Despite its rarity, it is important to consider the aetiologies of pseudoaneurysm to ensure appropriate practises are conducted to avoid this complication. In addition to the risk factors of pseudoaneurysm, poor suture technique and incautious aortic manipulation can also increase the risk of its occurrence. Although the cannulation technique of initial procedure is not known, historical data suggests this would conclude with single or double purse strings without pledgets. In our case, we recommend extra precautions should be taken whilst inserting the cardioplegia cannula tip through full-thickness purse-strings, adding separate oversewing sutures and oversewing with pledgets to reinforce aortic tissue after decannulation.
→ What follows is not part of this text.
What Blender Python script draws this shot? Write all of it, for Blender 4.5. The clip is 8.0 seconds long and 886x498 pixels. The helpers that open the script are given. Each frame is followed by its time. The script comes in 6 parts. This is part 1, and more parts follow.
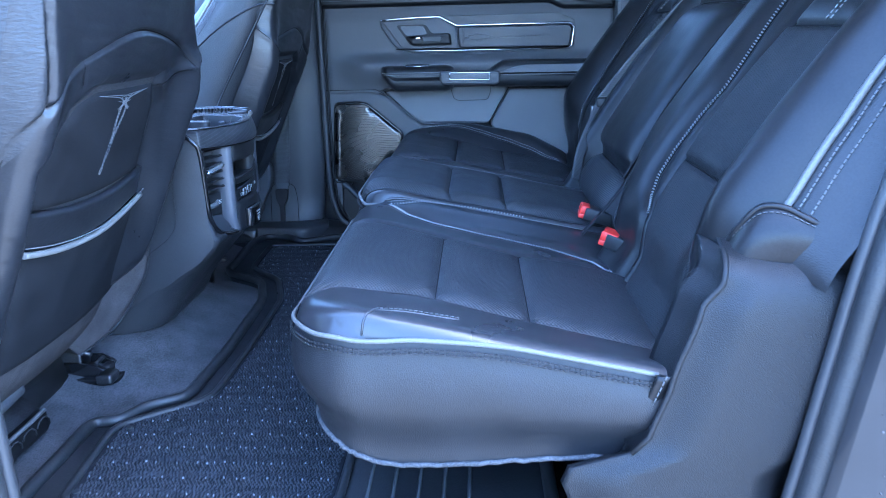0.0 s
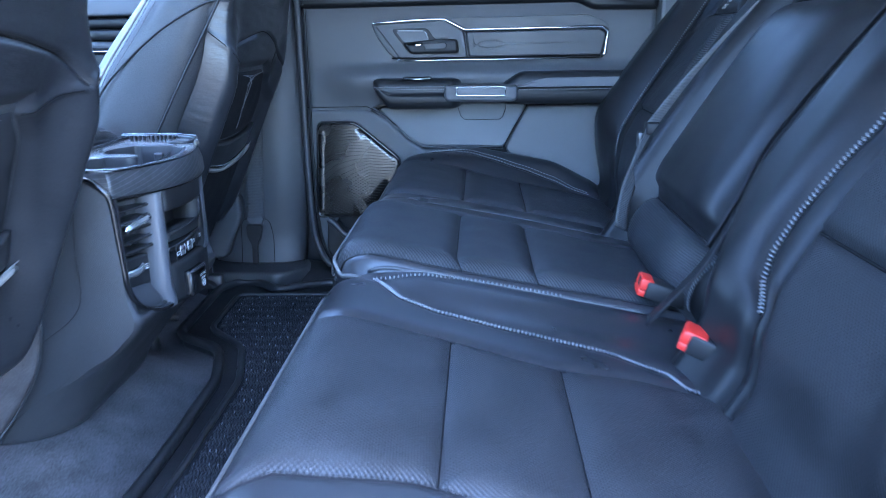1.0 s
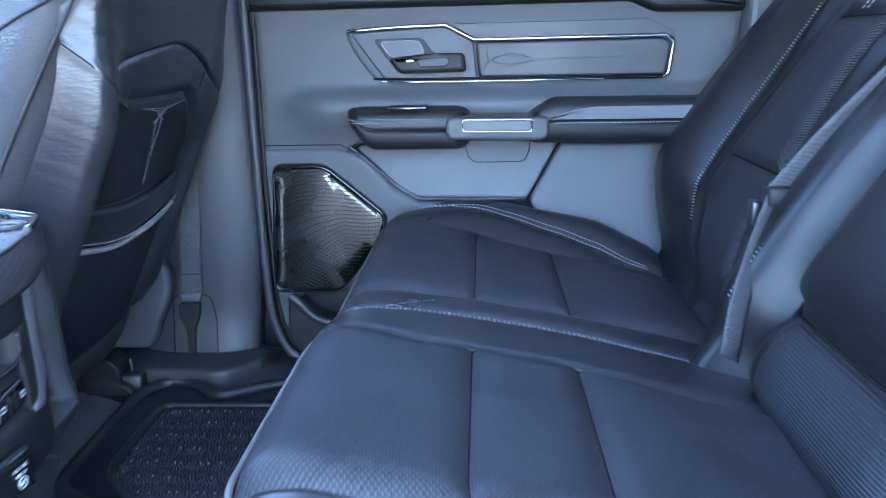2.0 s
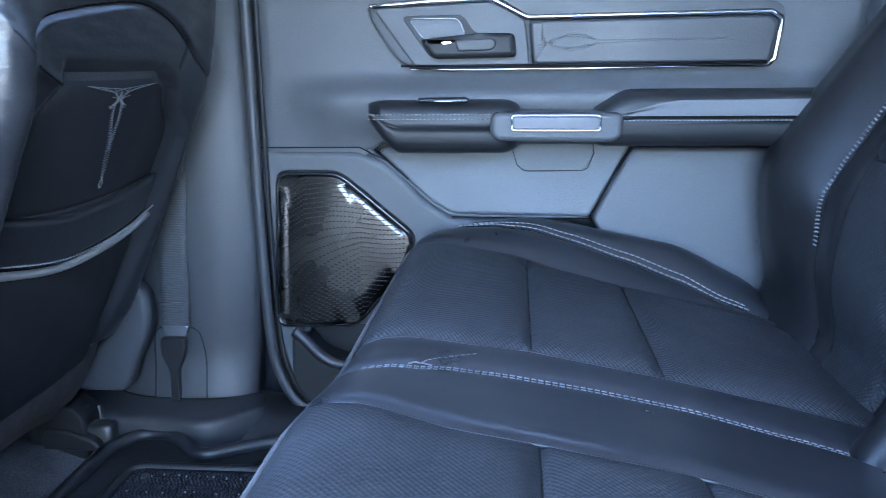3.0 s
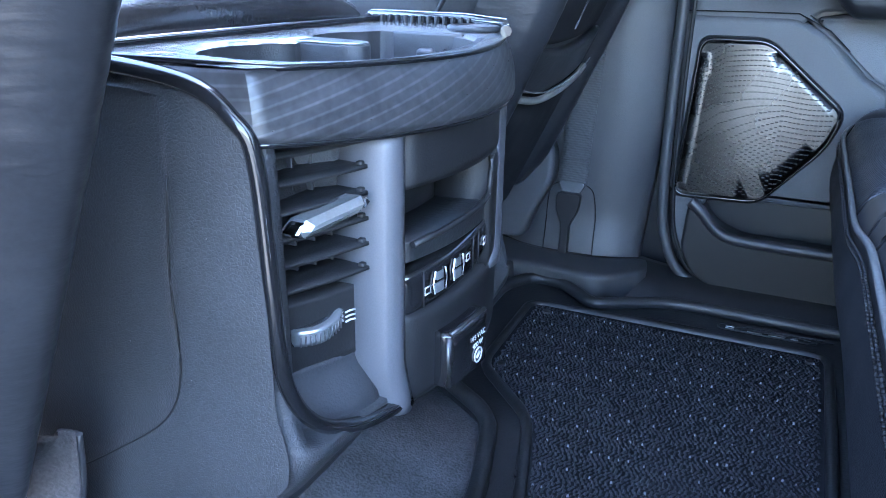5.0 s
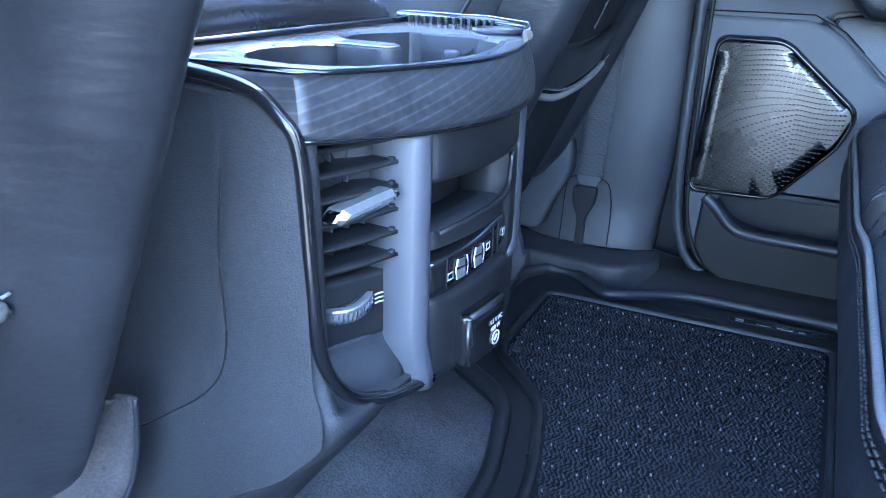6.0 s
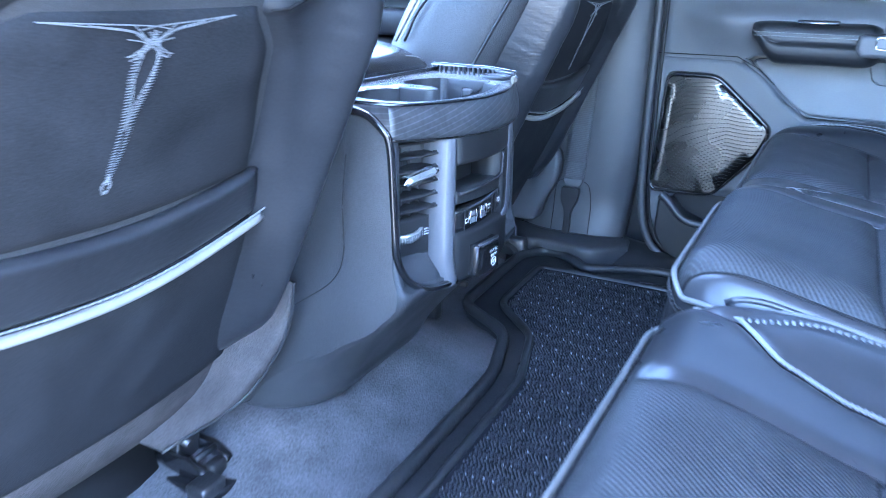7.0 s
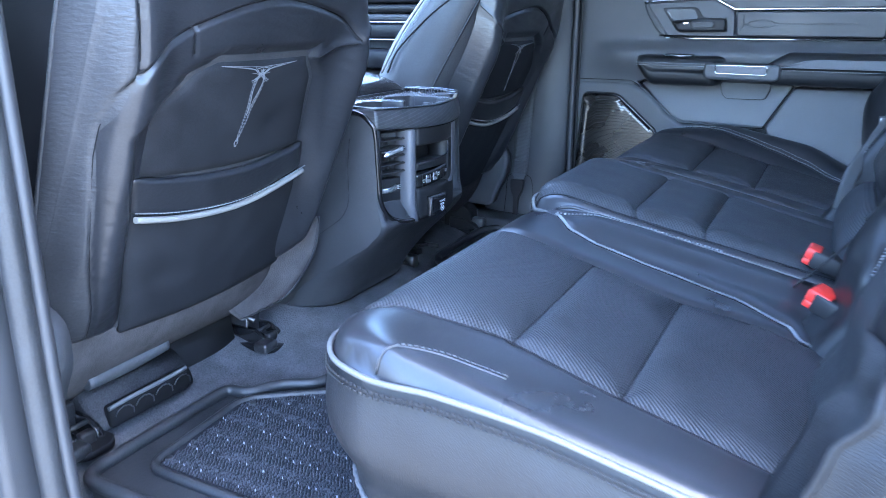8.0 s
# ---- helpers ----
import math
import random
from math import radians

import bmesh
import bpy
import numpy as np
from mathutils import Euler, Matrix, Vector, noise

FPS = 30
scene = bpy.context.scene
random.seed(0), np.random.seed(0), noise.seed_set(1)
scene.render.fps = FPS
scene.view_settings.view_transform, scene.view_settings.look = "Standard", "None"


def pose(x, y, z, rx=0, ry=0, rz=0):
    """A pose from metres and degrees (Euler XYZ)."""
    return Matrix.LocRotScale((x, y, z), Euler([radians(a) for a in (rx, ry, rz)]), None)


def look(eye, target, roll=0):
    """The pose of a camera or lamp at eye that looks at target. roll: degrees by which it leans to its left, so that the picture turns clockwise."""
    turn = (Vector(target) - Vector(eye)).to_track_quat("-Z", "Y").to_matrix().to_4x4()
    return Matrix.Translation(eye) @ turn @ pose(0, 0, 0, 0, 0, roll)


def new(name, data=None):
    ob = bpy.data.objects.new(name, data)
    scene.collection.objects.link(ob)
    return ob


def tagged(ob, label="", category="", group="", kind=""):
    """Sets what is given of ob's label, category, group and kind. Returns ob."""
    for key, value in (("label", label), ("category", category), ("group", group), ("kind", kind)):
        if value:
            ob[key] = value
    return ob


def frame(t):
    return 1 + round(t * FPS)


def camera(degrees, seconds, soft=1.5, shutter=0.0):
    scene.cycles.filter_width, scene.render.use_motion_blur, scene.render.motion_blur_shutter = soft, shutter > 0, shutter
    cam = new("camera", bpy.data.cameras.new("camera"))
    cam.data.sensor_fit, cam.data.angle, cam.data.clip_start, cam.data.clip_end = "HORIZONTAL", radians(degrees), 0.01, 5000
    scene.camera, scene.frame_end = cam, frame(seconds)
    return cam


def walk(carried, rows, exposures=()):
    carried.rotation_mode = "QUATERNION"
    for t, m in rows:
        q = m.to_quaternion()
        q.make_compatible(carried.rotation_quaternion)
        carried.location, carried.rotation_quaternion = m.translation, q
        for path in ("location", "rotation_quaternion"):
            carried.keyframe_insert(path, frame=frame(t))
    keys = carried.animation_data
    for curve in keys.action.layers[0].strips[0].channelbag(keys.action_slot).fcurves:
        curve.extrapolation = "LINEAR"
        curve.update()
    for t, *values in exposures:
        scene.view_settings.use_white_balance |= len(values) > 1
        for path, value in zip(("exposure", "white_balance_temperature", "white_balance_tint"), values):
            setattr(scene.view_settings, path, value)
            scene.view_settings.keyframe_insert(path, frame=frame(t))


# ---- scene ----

The keystone of pseudoaneurysm repair is to prevent fatal haemorrhage and ensure cerebral protection ⁷ by considering cannulation strategy and hypothermia. Due to likely retrosternal adhesions, we used femoral-femoral bypass to decompress the heart for safer sternal re-entry. As the pseudoaneurysm was <55mm—the typical rupture size on re-entry—we initiated CPB just before cross-clamp. ⁸

For our case, aortic cross-clamping was possible on the distal ascending aorta; subsequently the pseudoaneurysm was excised and viable aortic tissue was noted. Both surgical patch aortotomy and aortic graft interpositions have significant survival benefit, and either strategies adopted for pseudoaneurysm repair are effective. ⁹ Selection of technique is dependent on its anatomy, namely its size and degree of native aortic wall involvement. We recommend the use of surgical patch aortotomy if there is salvageable aortic tissue after pseudoaneurysm excision, in order to minimise manipulation and preserve native tissue. Native aortic tissue shows greater extensibility and more effective diastolic pump function in comparison to graft material, thus preserving the normal efficiency of the aortic root complex and reducing the risk of long-term graft failure. ¹⁰

Conclusion

Aortic pseudoaneurysm is a rare complication, requiring early diagnosis and prompt surgical intervention. This case highlights the importance of minimizing aortic wall injury to reduce the risk of pseudoaneurysm formation.